Retype the complete listing exactly as it appears.

SUPPLIED DATA:
— BEGIN —

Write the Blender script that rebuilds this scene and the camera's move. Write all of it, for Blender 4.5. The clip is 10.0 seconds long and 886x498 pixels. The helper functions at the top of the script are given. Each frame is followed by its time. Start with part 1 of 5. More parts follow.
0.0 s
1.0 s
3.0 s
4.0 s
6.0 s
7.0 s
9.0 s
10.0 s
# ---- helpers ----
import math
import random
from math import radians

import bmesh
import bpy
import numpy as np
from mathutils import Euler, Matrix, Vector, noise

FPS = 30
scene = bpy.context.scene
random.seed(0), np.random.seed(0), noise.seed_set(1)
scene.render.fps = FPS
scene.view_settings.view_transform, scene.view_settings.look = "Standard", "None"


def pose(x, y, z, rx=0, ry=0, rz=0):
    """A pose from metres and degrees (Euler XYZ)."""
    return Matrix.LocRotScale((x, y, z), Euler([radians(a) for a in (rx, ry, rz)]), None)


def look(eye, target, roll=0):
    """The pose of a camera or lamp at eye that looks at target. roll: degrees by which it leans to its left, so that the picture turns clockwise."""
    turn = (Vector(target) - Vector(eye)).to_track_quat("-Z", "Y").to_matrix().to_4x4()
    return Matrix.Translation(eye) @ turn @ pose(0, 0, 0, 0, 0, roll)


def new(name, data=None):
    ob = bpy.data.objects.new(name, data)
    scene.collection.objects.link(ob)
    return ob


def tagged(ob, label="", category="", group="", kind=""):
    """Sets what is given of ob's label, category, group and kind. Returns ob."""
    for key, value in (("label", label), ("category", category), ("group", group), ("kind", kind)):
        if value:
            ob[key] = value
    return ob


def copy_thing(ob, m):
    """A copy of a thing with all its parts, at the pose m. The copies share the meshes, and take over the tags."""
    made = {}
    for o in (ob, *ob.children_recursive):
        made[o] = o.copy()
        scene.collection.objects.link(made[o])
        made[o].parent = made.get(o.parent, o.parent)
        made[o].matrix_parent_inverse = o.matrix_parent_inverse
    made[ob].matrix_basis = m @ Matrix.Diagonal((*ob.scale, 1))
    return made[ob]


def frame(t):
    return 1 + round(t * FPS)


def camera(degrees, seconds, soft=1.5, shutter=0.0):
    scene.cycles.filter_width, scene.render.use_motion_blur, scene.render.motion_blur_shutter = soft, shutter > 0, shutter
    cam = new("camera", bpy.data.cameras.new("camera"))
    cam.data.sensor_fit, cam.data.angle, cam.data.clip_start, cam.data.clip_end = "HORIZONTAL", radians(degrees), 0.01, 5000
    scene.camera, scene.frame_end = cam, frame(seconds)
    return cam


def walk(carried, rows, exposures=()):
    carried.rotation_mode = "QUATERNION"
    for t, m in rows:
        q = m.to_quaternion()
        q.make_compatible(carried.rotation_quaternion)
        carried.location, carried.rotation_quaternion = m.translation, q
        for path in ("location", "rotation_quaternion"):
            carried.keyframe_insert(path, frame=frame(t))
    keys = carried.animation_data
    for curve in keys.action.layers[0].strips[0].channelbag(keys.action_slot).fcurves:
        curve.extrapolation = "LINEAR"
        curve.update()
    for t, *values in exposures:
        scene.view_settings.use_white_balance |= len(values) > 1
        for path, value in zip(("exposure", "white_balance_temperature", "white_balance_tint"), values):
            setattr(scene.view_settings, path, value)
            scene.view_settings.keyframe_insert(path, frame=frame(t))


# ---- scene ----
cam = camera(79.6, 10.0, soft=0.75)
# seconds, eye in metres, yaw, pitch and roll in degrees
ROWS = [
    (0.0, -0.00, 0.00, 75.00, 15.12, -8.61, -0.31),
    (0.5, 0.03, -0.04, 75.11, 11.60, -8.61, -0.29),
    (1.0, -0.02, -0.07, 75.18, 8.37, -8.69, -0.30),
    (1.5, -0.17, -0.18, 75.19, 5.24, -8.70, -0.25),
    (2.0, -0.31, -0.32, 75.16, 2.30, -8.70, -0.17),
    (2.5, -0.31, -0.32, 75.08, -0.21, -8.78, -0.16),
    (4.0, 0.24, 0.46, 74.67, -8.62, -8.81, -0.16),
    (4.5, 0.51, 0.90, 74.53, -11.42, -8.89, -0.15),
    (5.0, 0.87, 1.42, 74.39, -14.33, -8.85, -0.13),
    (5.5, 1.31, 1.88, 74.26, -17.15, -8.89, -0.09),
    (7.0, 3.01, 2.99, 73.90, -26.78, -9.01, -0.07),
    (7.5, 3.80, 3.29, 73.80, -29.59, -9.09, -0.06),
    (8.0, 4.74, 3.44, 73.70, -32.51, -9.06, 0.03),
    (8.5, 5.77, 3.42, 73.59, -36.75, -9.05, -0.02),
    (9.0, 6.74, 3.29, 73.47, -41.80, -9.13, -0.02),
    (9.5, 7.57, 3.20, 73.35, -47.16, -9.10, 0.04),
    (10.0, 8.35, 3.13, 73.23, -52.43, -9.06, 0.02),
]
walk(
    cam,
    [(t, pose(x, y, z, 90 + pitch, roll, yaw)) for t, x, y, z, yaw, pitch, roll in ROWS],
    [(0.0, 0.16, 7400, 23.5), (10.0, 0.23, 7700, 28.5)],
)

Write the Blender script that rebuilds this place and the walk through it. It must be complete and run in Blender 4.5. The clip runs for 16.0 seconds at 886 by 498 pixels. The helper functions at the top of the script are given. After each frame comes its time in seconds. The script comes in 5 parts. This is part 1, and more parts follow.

— END —

FULL OUTPUT:
Write the Blender script that rebuilds this scene and the camera's move. Write all of it, for Blender 4.5. The clip is 10.0 seconds long and 886x498 pixels. The helper functions at the top of the script are given. Each frame is followed by its time. Start with part 1 of 5. More parts follow.
0.0 s
1.0 s
3.0 s
4.0 s
6.0 s
7.0 s
9.0 s
10.0 s
# ---- helpers ----
import math
import random
from math import radians

import bmesh
import bpy
import numpy as np
from mathutils import Euler, Matrix, Vector, noise

FPS = 30
scene = bpy.context.scene
random.seed(0), np.random.seed(0), noise.seed_set(1)
scene.render.fps = FPS
scene.view_settings.view_transform, scene.view_settings.look = "Standard", "None"


def pose(x, y, z, rx=0, ry=0, rz=0):
    """A pose from metres and degrees (Euler XYZ)."""
    return Matrix.LocRotScale((x, y, z), Euler([radians(a) for a in (rx, ry, rz)]), None)


def look(eye, target, roll=0):
    """The pose of a camera or lamp at eye that looks at target. roll: degrees by which it leans to its left, so that the picture turns clockwise."""
    turn = (Vector(target) - Vector(eye)).to_track_quat("-Z", "Y").to_matrix().to_4x4()
    return Matrix.Translation(eye) @ turn @ pose(0, 0, 0, 0, 0, roll)


def new(name, data=None):
    ob = bpy.data.objects.new(name, data)
    scene.collection.objects.link(ob)
    return ob


def tagged(ob, label="", category="", group="", kind=""):
    """Sets what is given of ob's label, category, group and kind. Returns ob."""
    for key, value in (("label", label), ("category", category), ("group", group), ("kind", kind)):
        if value:
            ob[key] = value
    return ob


def copy_thing(ob, m):
    """A copy of a thing with all its parts, at the pose m. The copies share the meshes, and take over the tags."""
    made = {}
    for o in (ob, *ob.children_recursive):
        made[o] = o.copy()
        scene.collection.objects.link(made[o])
        made[o].parent = made.get(o.parent, o.parent)
        made[o].matrix_parent_inverse = o.matrix_parent_inverse
    made[ob].matrix_basis = m @ Matrix.Diagonal((*ob.scale, 1))
    return made[ob]


def frame(t):
    return 1 + round(t * FPS)


def camera(degrees, seconds, soft=1.5, shutter=0.0):
    scene.cycles.filter_width, scene.render.use_motion_blur, scene.render.motion_blur_shutter = soft, shutter > 0, shutter
    cam = new("camera", bpy.data.cameras.new("camera"))
    cam.data.sensor_fit, cam.data.angle, cam.data.clip_start, cam.data.clip_end = "HORIZONTAL", radians(degrees), 0.01, 5000
    scene.camera, scene.frame_end = cam, frame(seconds)
    return cam


def walk(carried, rows, exposures=()):
    carried.rotation_mode = "QUATERNION"
    for t, m in rows:
        q = m.to_quaternion()
        q.make_compatible(carried.rotation_quaternion)
        carried.location, carried.rotation_quaternion = m.translation, q
        for path in ("location", "rotation_quaternion"):
            carried.keyframe_insert(path, frame=frame(t))
    keys = carried.animation_data
    for curve in keys.action.layers[0].strips[0].channelbag(keys.action_slot).fcurves:
        curve.extrapolation = "LINEAR"
        curve.update()
    for t, *values in exposures:
        scene.view_settings.use_white_balance |= len(values) > 1
        for path, value in zip(("exposure", "white_balance_temperature", "white_balance_tint"), values):
            setattr(scene.view_settings, path, value)
            scene.view_settings.keyframe_insert(path, frame=frame(t))


# ---- scene ----
cam = camera(79.6, 10.0, soft=0.75)
# seconds, eye in metres, yaw, pitch and roll in degrees
ROWS = [
    (0.0, -0.00, 0.00, 75.00, 15.12, -8.61, -0.31),
    (0.5, 0.03, -0.04, 75.11, 11.60, -8.61, -0.29),
    (1.0, -0.02, -0.07, 75.18, 8.37, -8.69, -0.30),
    (1.5, -0.17, -0.18, 75.19, 5.24, -8.70, -0.25),
    (2.0, -0.31, -0.32, 75.16, 2.30, -8.70, -0.17),
    (2.5, -0.31, -0.32, 75.08, -0.21, -8.78, -0.16),
    (4.0, 0.24, 0.46, 74.67, -8.62, -8.81, -0.16),
    (4.5, 0.51, 0.90, 74.53, -11.42, -8.89, -0.15),
    (5.0, 0.87, 1.42, 74.39, -14.33, -8.85, -0.13),
    (5.5, 1.31, 1.88, 74.26, -17.15, -8.89, -0.09),
    (7.0, 3.01, 2.99, 73.90, -26.78, -9.01, -0.07),
    (7.5, 3.80, 3.29, 73.80, -29.59, -9.09, -0.06),
    (8.0, 4.74, 3.44, 73.70, -32.51, -9.06, 0.03),
    (8.5, 5.77, 3.42, 73.59, -36.75, -9.05, -0.02),
    (9.0, 6.74, 3.29, 73.47, -41.80, -9.13, -0.02),
    (9.5, 7.57, 3.20, 73.35, -47.16, -9.10, 0.04),
    (10.0, 8.35, 3.13, 73.23, -52.43, -9.06, 0.02),
]
walk(
    cam,
    [(t, pose(x, y, z, 90 + pitch, roll, yaw)) for t, x, y, z, yaw, pitch, roll in ROWS],
    [(0.0, 0.16, 7400, 23.5), (10.0, 0.23, 7700, 28.5)],
)

Write the Blender script that rebuilds this place and the walk through it. It must be complete and run in Blender 4.5. The clip runs for 16.0 seconds at 886 by 498 pixels. The helper functions at the top of the script are given. After each frame comes its time in seconds. The script comes in 5 parts. This is part 1, and more parts follow.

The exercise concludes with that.